Third, we need to rethink our relationship with the Democratic Party. We’re trapped: the GOP is openly hostile, so we have no alternative. But we can work to change the system itself — especially through proportional representation. In a multiparty system, we’d have real choice: a left party, a centrist one, a right one — and they’d compete for our votes. That would force even centrist Democrats to actually respond to our demands on police reform, education, or healthcare. Charles, Guinier, and other Black scholars have long advocated this, but their voice barely reaches practitioners.

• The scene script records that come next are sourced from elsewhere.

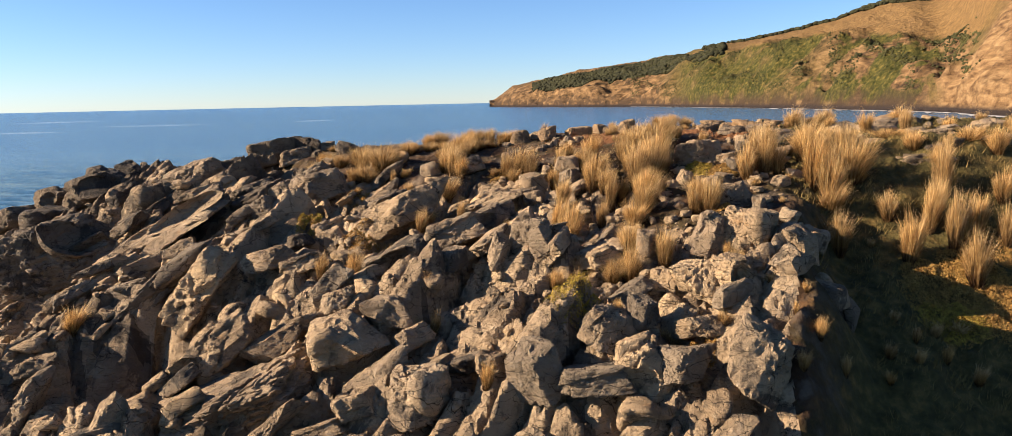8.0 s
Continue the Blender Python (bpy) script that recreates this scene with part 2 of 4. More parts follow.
def make_hill():
    m = Nodes("headland_slope")
    place = m.geo.outputs["Position"]
    z = m.axis(place, "Z")
    steep = m.axis(m.geo.outputs["Normal"], "Z")
    big, mid, fine = m.noise(0.012, 5, 0.6, place), m.noise(0.045, 6, 0.65, place, 0.5), m.noise(0.25, 5, 0.7, place)
    rock = m.ramp(m.noise(0.06, 6, 0.68, m.stretched((1, 1, 2.4), place), 0.5), (0.36, (0.04, 0.027, 0.017)), (0.5, (0.21, 0.125, 0.055)), (0.66, (0.44, 0.28, 0.13)))
    green = m.ramp(fine, (0.3, (0.018, 0.023, 0.006)), (0.5, (0.080, 0.080, 0.018)), (0.72, (0.25, 0.185, 0.045)))
    dry = m.ramp(fine, (0.3, (0.17, 0.105, 0.038)), (0.7, (0.38, 0.24, 0.088)))
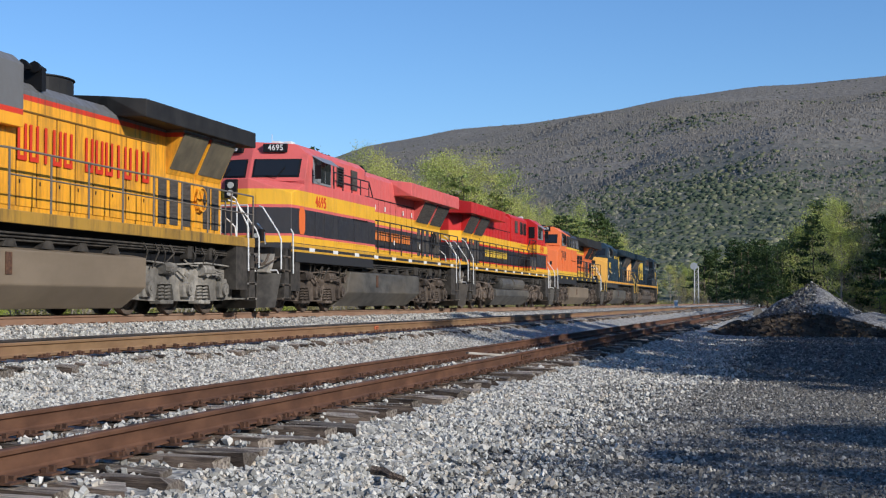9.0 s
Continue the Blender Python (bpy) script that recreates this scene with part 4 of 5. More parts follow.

Finally, Black politics must become more economic and class‑based. Racism today isn’t about sitting at the back of the bus — it’s about not being able to afford the bus. Hiring discrimination hasn’t declined in 25 years, the wealth gap is staggering, yet there are Black billionaires and plenty of white, Latino, and Asian workers fighting for decent wages. We should demand not just “racial justice” but universal guarantees: jobs, health care, child care, pensions. Young activists leading protests against genocide in Gaza already show the way — they connect Palestinian struggle to the struggle in their own neighborhoods.

Dr. King in 1967 spoke of “radical departures” from old tactics, linking civil rights to peace and economic justice. “The time comes when silence is betrayal,” he warned. That time is now again.

The Third Reconstruction will be a battle on two fronts: inside the system, but not for personal careers — for policy victories; and outside, in the streets, but not chaotically — with clear structure and programme. It will be hard, and it has already begun.